### Material provided ###

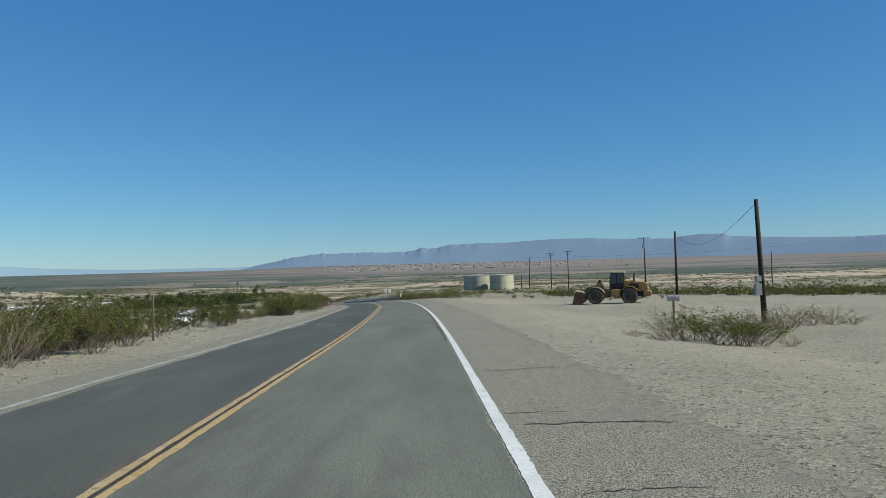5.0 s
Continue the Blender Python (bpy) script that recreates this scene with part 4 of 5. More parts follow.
def mailbox():
    x, y = 13.9, 85.4
    b = empty("mailbox", Matrix.Translation((x, y, ground_at(x, y))) @ Matrix.Rotation(radians(-10), 4, "Z"))
    tagged(b, "pale metal mailbox on a short timber post", "mailbox")
    bm = bmesh.new()
    block(bm, (-0.05, -0.05, -0.3), (0.05, 0.05, 1.2), 0.008)
    part("post", bm, M_RUST_POST, b)
    bm = bmesh.new()
    pr = [(-0.36, 1.2), (0.36, 1.2), (0.36, 1.2 + 0.3), (0.36, 1.5)]
    pts = [(-0.16, 1.2), (0.16, 1.2), (0.16, 1.38)] + [(0.16 * math.cos(a), 1.38 + 0.16 * math.sin(a)) for a in np.linspace(0.3, math.pi - 0.3, 8)] + [(-0.16, 1.38)]
    extrude_profile(bm, pts, -0.3, 0.3)
    bmesh.ops.rotate(bm, verts=list(bm.verts), cent=(0, 0, 1.35), matrix=Matrix.Rotation(math.pi / 2, 3, "Z"))
    part("box", bm, M_GALV, b, "arched pale box")
    bm = bmesh.new()
    block(bm, (-0.315, -0.13, 1.22), (-0.302, 0.13, 1.48), 0.004)
    part("door", bm, M_GALV, b)
    bm = bmesh.new()
    block(bm, (0.02, -0.175, 1.36), (0.05, -0.162, 1.58), 0.003)
    part("flag", bm, M_ORANGE, b, "small red flag")


mailbox()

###

=== Short task ===
Output the lines from the line containing "Continue the Blender" to the end, both included; add nothing.

=== Full answer ===
Continue the Blender Python (bpy) script that recreates this scene with part 4 of 5. More parts follow.
def mailbox():
    x, y = 13.9, 85.4
    b = empty("mailbox", Matrix.Translation((x, y, ground_at(x, y))) @ Matrix.Rotation(radians(-10), 4, "Z"))
    tagged(b, "pale metal mailbox on a short timber post", "mailbox")
    bm = bmesh.new()
    block(bm, (-0.05, -0.05, -0.3), (0.05, 0.05, 1.2), 0.008)
    part("post", bm, M_RUST_POST, b)
    bm = bmesh.new()
    pr = [(-0.36, 1.2), (0.36, 1.2), (0.36, 1.2 + 0.3), (0.36, 1.5)]
    pts = [(-0.16, 1.2), (0.16, 1.2), (0.16, 1.38)] + [(0.16 * math.cos(a), 1.38 + 0.16 * math.sin(a)) for a in np.linspace(0.3, math.pi - 0.3, 8)] + [(-0.16, 1.38)]
    extrude_profile(bm, pts, -0.3, 0.3)
    bmesh.ops.rotate(bm, verts=list(bm.verts), cent=(0, 0, 1.35), matrix=Matrix.Rotation(math.pi / 2, 3, "Z"))
    part("box", bm, M_GALV, b, "arched pale box")
    bm = bmesh.new()
    block(bm, (-0.315, -0.13, 1.22), (-0.302, 0.13, 1.48), 0.004)
    part("door", bm, M_GALV, b)
    bm = bmesh.new()
    block(bm, (0.02, -0.175, 1.36), (0.05, -0.162, 1.58), 0.003)
    part("flag", bm, M_ORANGE, b, "small red flag")


mailbox()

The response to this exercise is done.